Oui, c'est un accomplissement incroyable ! J'ai terminé l'écriture fin 2017 et les premiers extraits ont été présentés en janvier 2018. Le spectacle a été joué plusieurs fois. Je serai du 6 au 26 juillet au Théâtre de la Manufacture pendant le festival d'Avignon. C'était un sacré risque au départ. J'avais peur d'être jugé dans l'écriture ou qu'on me dise que la natation n'était pas un sujet intéressant, qu'il soit réservé aux sportifs. Sur scène, il y a un rapport au rythme important. La culbute, le crawl, ce sont comme des musiques ou une partition interprétée par les nageurs. En exprimant mes sensations, j'ai essayé de poétise ce sport. Ça donne une dimension plus universelle au spectacle. Il ne touche pas que les nageurs.
En retour, « 100 mètres papillon » a-t-il eu des effets sur votre nage ?

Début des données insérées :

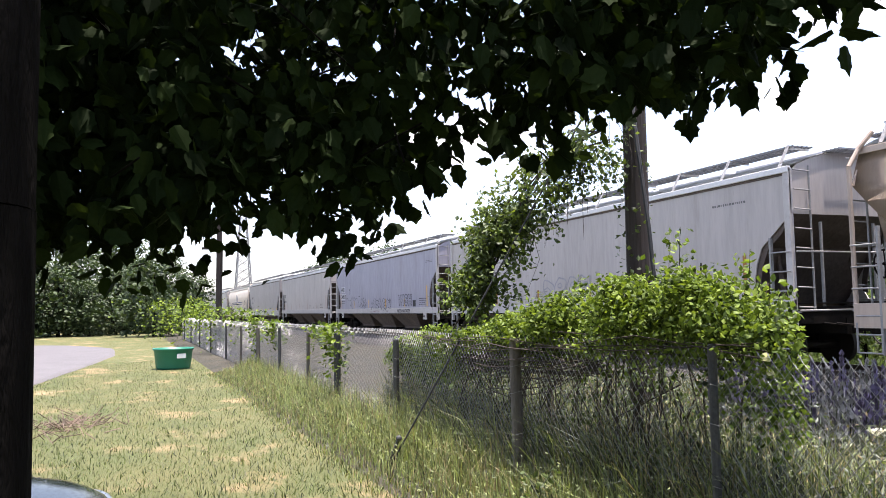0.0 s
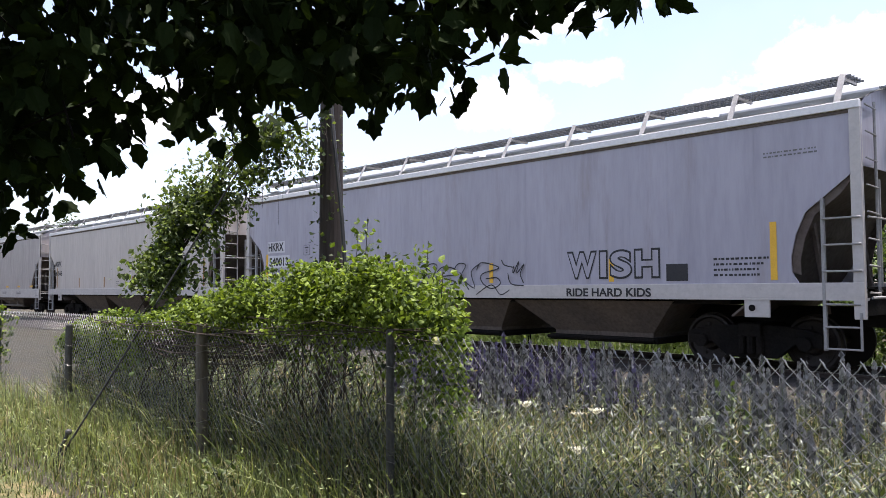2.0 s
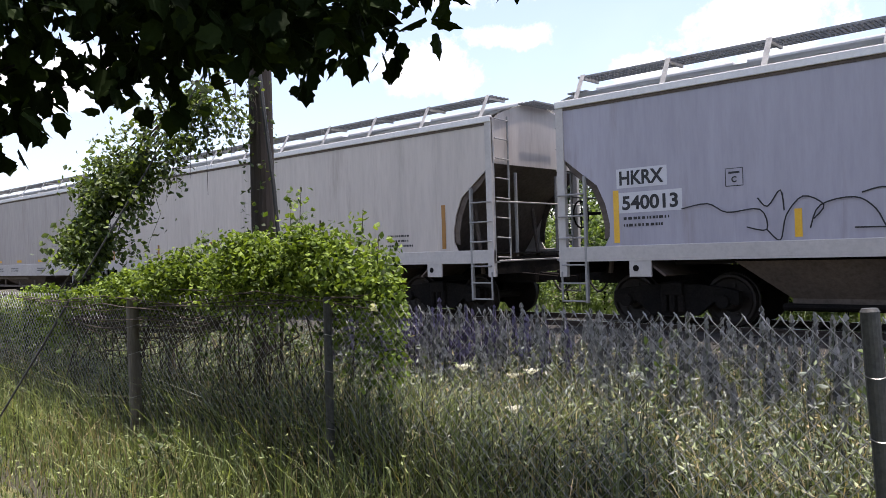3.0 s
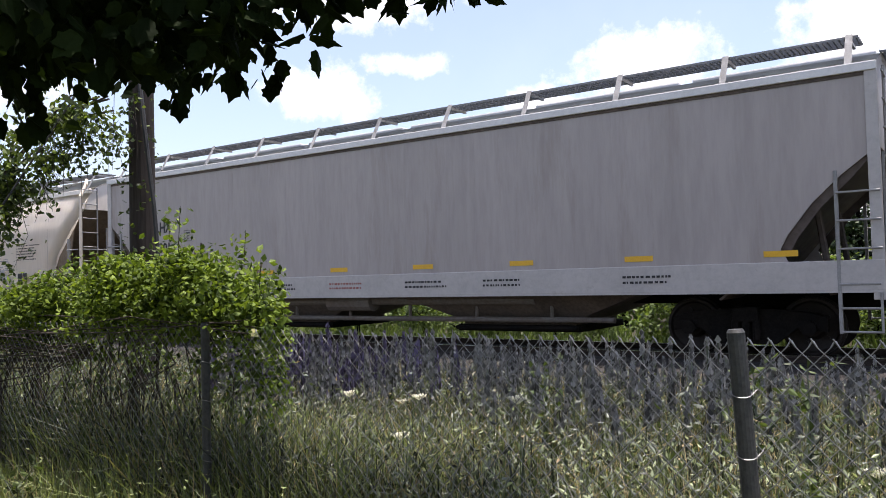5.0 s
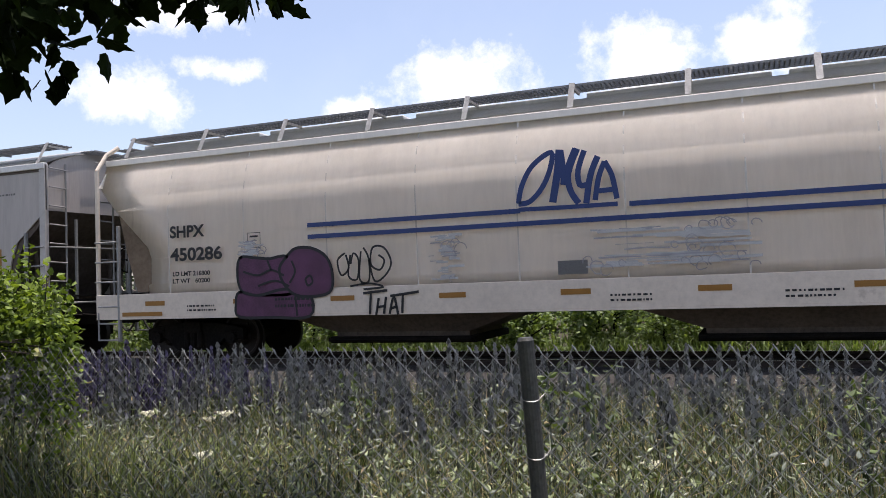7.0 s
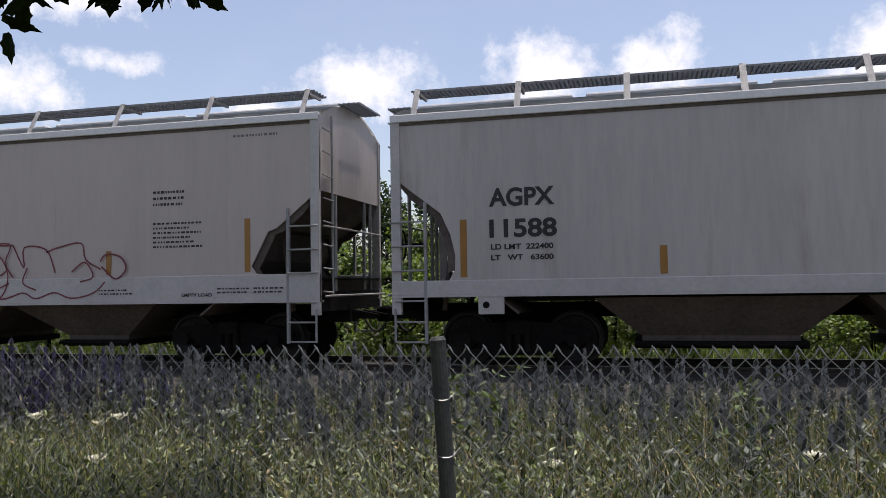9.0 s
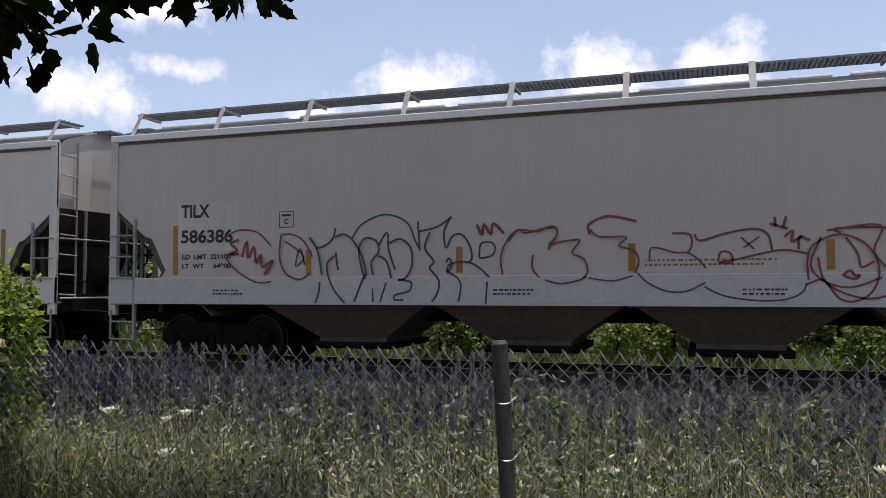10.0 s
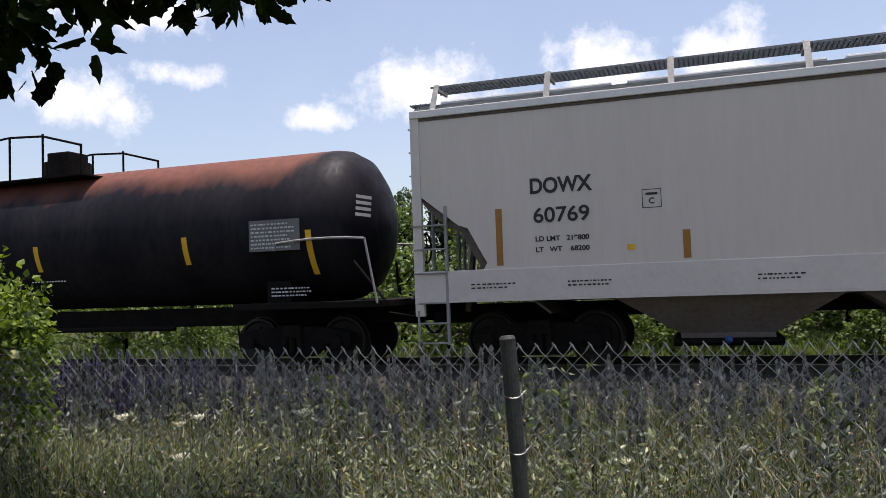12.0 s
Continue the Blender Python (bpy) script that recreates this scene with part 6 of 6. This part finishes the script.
def tank_car():
    xr = -173.1
    L = 15.6
    car = empty("tank_car", pose(xr - L / 2, TRACK_Y, RAIL_TOP), "sooty black tank car with rusty crown", "railway car", "cars of the freight train")
    h, R, zc = L / 2, 1.48, 2.66
    prof = [(-h, 0.02), (-h + 0.06, 0.5), (-h + 0.2, 0.95), (-h + 0.42, 1.28), (-h + 0.7, 1.44), (-h + 0.95, R), (0, R), (h - 0.95, R), (h - 0.7, 1.44), (h - 0.42, 1.28), (h - 0.2, 0.95), (h - 0.06, 0.5), (h, 0.02)]
    n = 48
    bm = bmesh.new()
    rings = [[bm.verts.new((x, r * math.sin(k * math.tau / n), zc + r * math.cos(k * math.tau / n))) for k in range(n)] for x, r in prof]
    for a, b in zip(rings, rings[1:]):
        for k in range(n):
            bm.faces.new((a[k], a[(k + 1) % n], b[(k + 1) % n], b[k]))
    bm.faces.new(rings[0])
    bm.faces.new(rings[-1][::-1])
    bmesh.ops.recalc_face_normals(bm, faces=bm.faces)
    part("tank_shell", bm, M["tank"], car, smooth=True)
    bm = bmesh.new()
    box(bm, -h - 0.5, h + 0.5, -0.3, 0.3, 0.75, 1.12, 0.02)
    for e in (-1, 1):
        box(bm, min(e * (h - 2.6), e * (h + 0.55)), max(e * (h - 2.6), e * (h + 0.55)), -1.45, 1.45, 1.08, 1.2, 0.01)
        box(bm, min(e * (h - 2.0), e * (h - 1.5)), max(e * (h - 2.0), e * (h - 1.5)), -1.2, 1.2, 1.2, 1.6)
        rod(bm, (e * (h + 0.5), -1.4, 1.14), (e * (h - 0.1), -1.45, 1.9), 0.025)
    rod(bm, (-3.5, -0.9, 0.75), (3.5, -0.9, 0.75), 0.05)
    part("underframe", bm, M["under"], car)
    bm = bmesh.new()
    rod(bm, (0, 0, zc + R - 0.05), (0, 0, zc + R + 0.32), 0.5, seg=20)
    box(bm, -0.3, 0.3, -0.3, 0.3, zc + R + 0.3, zc + R + 0.55, 0.03)
    part("dome", bm, M["under"], car)
    for s in (-1, 1):
        bm = bmesh.new()
        box(bm, -1.6, 1.6, s * 0.95 - 0.3, s * 0.95 + 0.3, zc + R - 0.2, zc + R - 0.17)
        part("platform", bm, M["under"], car)
        bm = bmesh.new()
        z0, z1 = zc + R - 0.18, zc + R + 0.75
        for x in (-1.5, -0.4, 0.5, 1.5):
            rod(bm, (x, s * 1.2, z0), (x, s * 1.2, z1 - (0.3 if abs(x) > 1 else 0)), 0.025, seg=6)
        tube_path(bm, [(-1.5, s * 1.2, z1 - 0.35), (-1.3, s * 1.2, z1 - 0.08), (-0.4, s * 1.2, z1), (0.5, s * 1.2, z1 - 0.05), (1.5, s * 1.2, z1 - 0.32)], 0.025, 6)
        part("handrail", bm, M["under"], car)
        bm = bmesh.new()
        pts = [(h + 0.35, s * 1.5, 1.15)] + [(h - 1.6 + 1.75 * f, s * 1.52, 2.28 + 0.05 * math.sin(3 * f)) for f in np.linspace(1, 0, 6)] + [(h - 1.68, s * 1.48, 2.15)]
        tube_path(bm, pts, 0.022, 6)
        part("grab_rail", bm, M["ladder"], car)
    Y = -1.49

    def skin(x, z):
        return -math.sqrt(max(0.01, (R + 0.006) ** 2 - (z - zc) ** 2))
    for x in (6.82, 4.17, 0.55, -3.2, -6.4):
        bm = bmesh.new()
        zs = np.linspace(1.7 if x > 6 else 1.98, 2.5, 6)
        for a, b in zip(zs, zs[1:]):
            v = [bm.verts.new(p) for p in ((x - 0.06, skin(x, a), a), (x + 0.06, skin(x, a), a), (x + 0.06, skin(x, b), b), (x - 0.06, skin(x, b), b))]
            bm.faces.new(v)
        part("reflector", bm, M["reflector_y"], car)
    bm = bmesh.new()
    plate(bm, 5.62, 6.67, 2.15, 2.72, -1.5)
    card = part("placard", bm, M["decal_grey"], car, "grey data placard with small print")
    bm = bmesh.new()
    bars(bm, 5.66, 2.18, 1.0, 0.5, 7, -1.504, random.Random(3))
    part("placard_print", bm, M["decal_white"], card)
    for x, z, w in ((0.2, 1.75, 0.9), (2.0, 1.85, 0.7), (3.2, 1.85, 0.9), (5.9, 1.3, 0.9)):
        bm = bmesh.new()
        bars(bm, x, z, w, 0.2, 3, skin(0, 1.8) - 0.01, random.Random(int(x * 9)))
        part("stencil_print", bm, M["decal_white"], car)
    bm = bmesh.new()
    for r in range(4):
        z = 3.05 - 0.11 * r
        ys = -0.95 - 0.02 * r
        v = [bm.verts.new(p) for p in ((h - 0.13, ys - 0.25, z), (h - 0.05, ys + 0.25, z), (h - 0.05, ys + 0.25, z + 0.06), (h - 0.13, ys - 0.25, z + 0.06))]
        bm.faces.new(v)
    part("end_print", bm, M["decal_white"], car)
    for e in (-1, 1):
        add_truck(car, e * (h - 1.55))
        coupler(car, e * (h + 0.4), e)
    rowsets.append(car)


make_ground()
make_lane()
make_train()
make_utility_pole()
make_shade_tree()
make_vines()
make_weeds()
make_lawn_grass()
plant_all()
make_far_fixtures()
make_parked_car()
make_fence()
make_track()


def motions():
    """The whole train rolls past at one speed; its wheels turn with it."""
    for car in rowsets:
        m = car.matrix_basis.copy()
        x, y, z = m.translation
        walk(car, [(t, pose(x + SPEED * t, y, z)) for t in range(0, 13)])
    turn = math.degrees(SPEED / 0.457)
    for w, dx in wheel_sets:
        walk(w, [(k / FPS, pose(dx, 0, 0.457, 0, turn * k / FPS, 0)) for k in range(0, 12 * FPS + 1)])


motions()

Oui, c'est drôle, je retrouve le plaisir de renouer avec des sensations oubliées. Etonnamment plus je joue le spectacle, plus tout est simple et facile quand je nage. Jeune, je mangeais des kilomètres pour être performant. Aujourd'hui, j'ai du plaisir à ne pas compter ce que je fais. Avant, je me disais « là j'ai fait une série de 4 km, j'ai vraiment nagé. Maintenant, je fais 25 ou 50 mètres, je me pose, je regarde autour de moi, puis je repars. Ça m'arrive de ne faire qu'un kilomètre. La distance devient secondaire. Seule, la glisse importe.